Should I use a personal or university-provided version of ChatGPT?
That choice is yours and should be guided by your institutional policies and personal comfort level.
Participants may use either a personal account or a university-provided version, if available. The workflows and principles introduced in the course apply in both contexts.
For transparency, I use a personal account to maintain continuity across roles and institutions, retain control over configuration and document limits, and reduce disruption when institutional tools or policies change.
I manage risk by controlling what I upload and do not use AI systems for sensitive, protected, or inappropriate data. This mirrors how I already manage risk when using cloud storage, email, and other standard academic technologies.
I’m hearing a lot about AI “agents.” Does this program use them? Why not?

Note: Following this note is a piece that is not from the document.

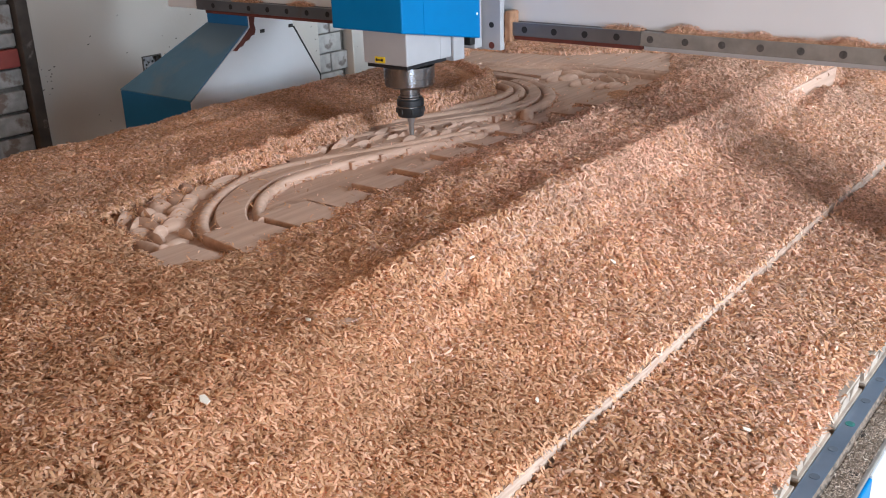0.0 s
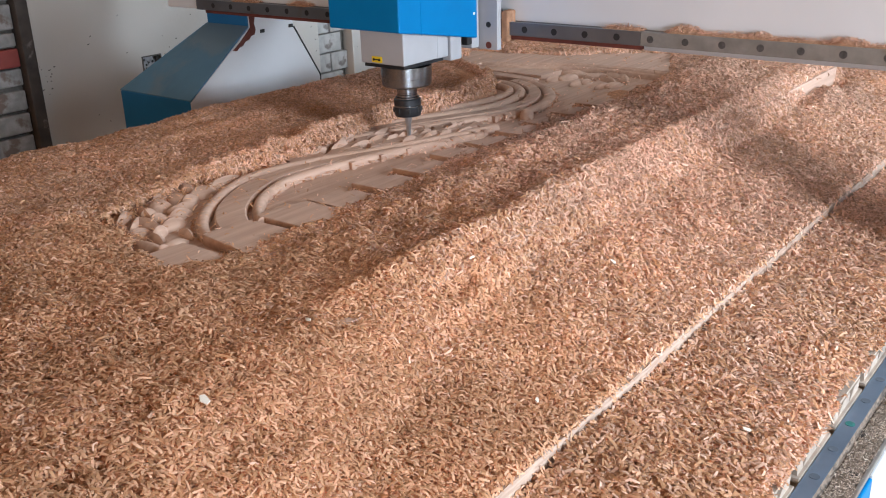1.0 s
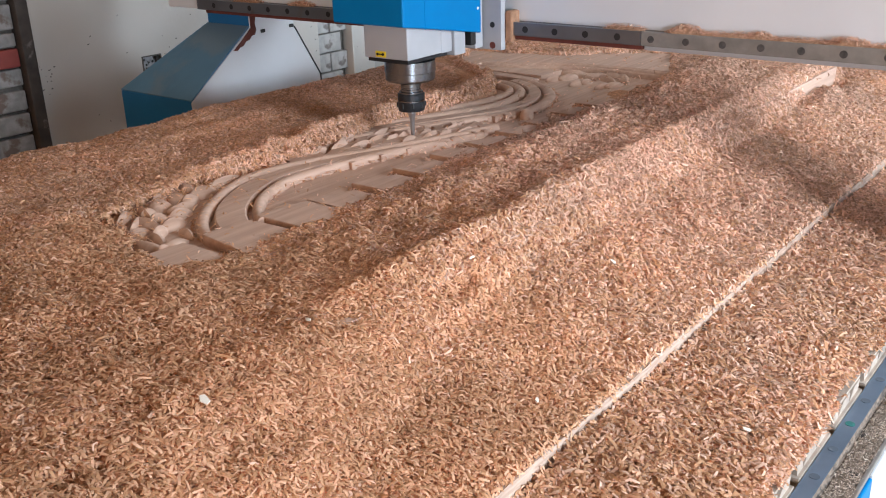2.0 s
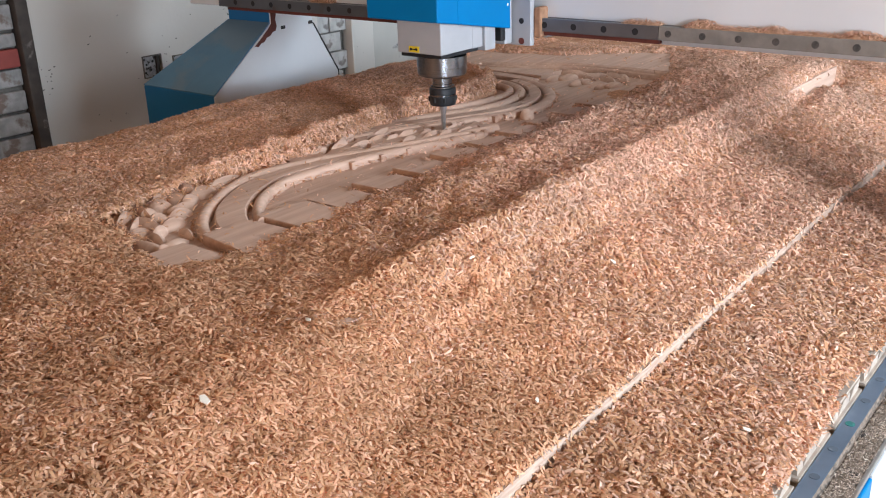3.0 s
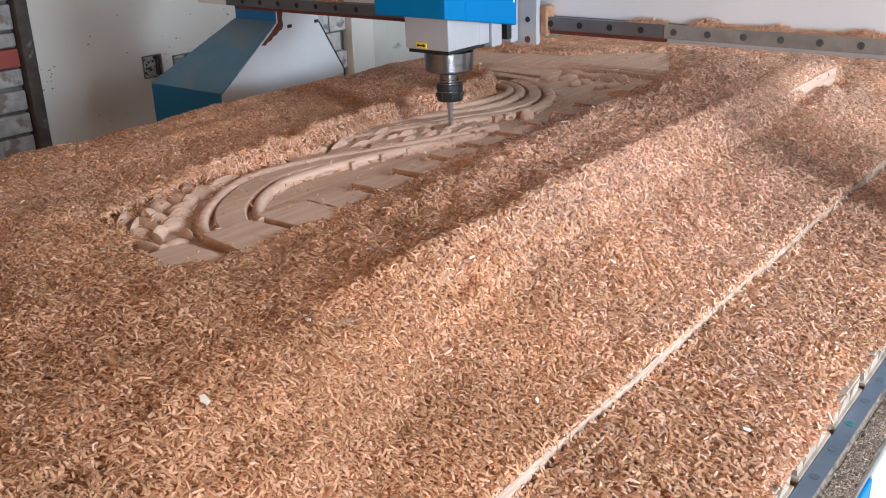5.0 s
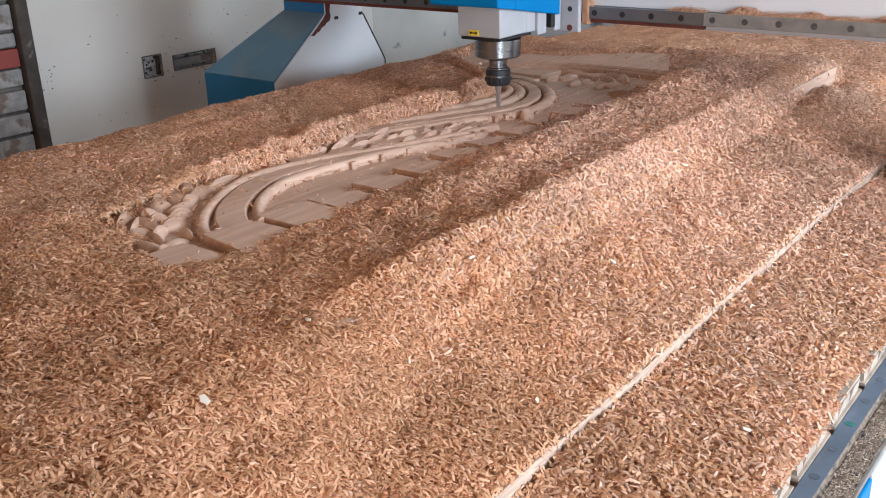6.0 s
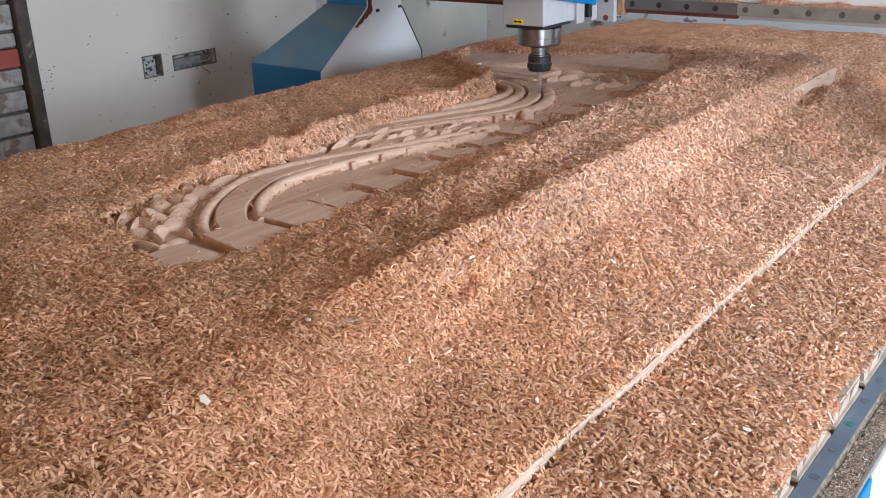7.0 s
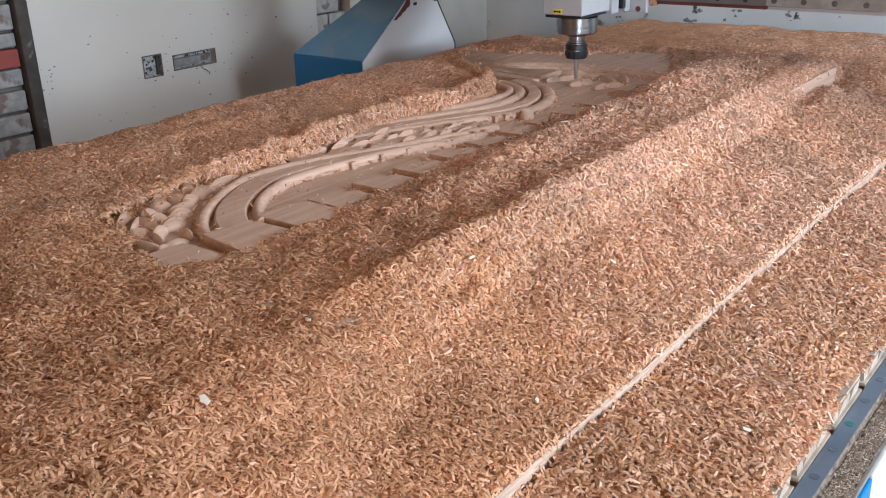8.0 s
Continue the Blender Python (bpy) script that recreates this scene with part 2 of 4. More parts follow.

No. This program does not rely on autonomous AI agents.
Agents are designed to monitor systems, trigger actions, or operate independently once set in motion. That design makes sense in technical or business automation contexts, but it does not align well with how faculty work actually happens.
Faculty work is episodic, judgment-heavy, and ethically constrained. Teaching, research, and service require professional discretion, contextual decision-making, and a clear human-in-the-loop model. Automating those decisions introduces unnecessary risk and complexity.
This program is intentionally built around Projects and Custom GPTs because they align with real academic work. Projects anchor AI to a specific course, manuscript, or responsibility. Custom GPTs function as structured assistants or critical friends that support thinking rather than replace it.
The goal is not autonomy. The goal is clarity, structure, and time reclaimed for high-level cognitive and relational work.